E le Sardine? Il fenomeno, sostenuto dalla grancassa mediatica, è andato via via sgonfiandosi e, soprattutto, rivelandosi. Col passare del tempo è venuta via la patina di spontaneità con cui lo si era dipinto, rivelandosi per quel che è: la sinistra sotto altro nome. Hanno cercato in tutti i modi di presentarlo come fenomeno apartitico, ma, come ha notato sulla Stampa il politologo Giovanni Orsina, alla fine si è rivelato un boomerang: «Alla fine hanno dovuto mostrare il loro vero volto – dice Castaldini -, con lo spiacevole corollario che la loro presunta neutralità permette loro di fare campagna elettorale sotto mentite spoglie nelle scuole o durante il silenzio elettorale».

Guazzaloca l’antisistema

Il Pd le ha provate proprio tutte pur di apparire ciò che non è.

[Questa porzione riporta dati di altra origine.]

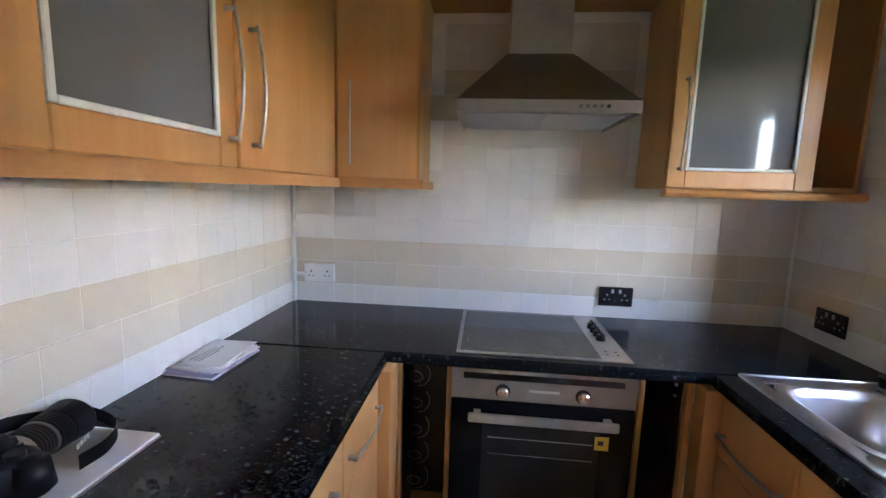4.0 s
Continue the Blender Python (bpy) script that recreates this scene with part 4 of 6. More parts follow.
M_OVENGLASS = plain("oven_door_glass", (0.006, 0.006, 0.007), (0.009, 0.009, 0.010), 0.07, scale=6, rough_var=0.02, spec=0.2)
M_OVENWIN = plain("oven_window", (0.030, 0.030, 0.026), (0.040, 0.039, 0.034), 0.10, scale=5, spec=0.25)
M_TABS = plain("orange_strap", (0.75, 0.30, 0.02), (0.65, 0.25, 0.02), 0.6)
M_STICKEUR = plain("yellow_sticker", (0.80, 0.55, 0.05), (0.75, 0.50, 0.04), 0.5)
oven()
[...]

Il colmo è stato raggiunto a Bologna dove ha cercato di far apparire il “civico” Bonaccini come il legittimo erede del “civico” Sergio Guazzaloca, primo sindaco “non di sinistra” della città. Un’operazione orchestrata da Pieferdinando Casini, una vita a destra finito ora a sinistra, che ha provato in maniera maldestra a mischiare le carte pur di raccattare qualche simpatia all’esangue sinistra. «Così, io e Enzo Raisi – racconta a tempi.it Paolo Foschini, avvocato, che fu assessore nell’amministrazione guazzalochiana – ci siamo ribellati. È vero che oggi nessuno può sapere cosa voterebbe “Guazza”, ma far passare Bonaccini come il suo erede mi pare davvero un po’ troppo. Innanzitutto perché Guazzaloca scese in campo proprio per opporsi a quel “sistema” di cui Bonaccini è emblema e in secondo luogo perché questa riabilitazione postuma è molto sospetta. Mi fa quasi sorridere che oggi la sinistra e Repubblica rivalutino i componenti di quella giunta per contrapporli agli “omofobi”, “razzisti” e “fascisti” di oggi. Ma io ricordo bene gli insulti che ci rivolgevano vent’anni fa. E sa come ci chiamavano? Omofobi, razzisti e fascisti».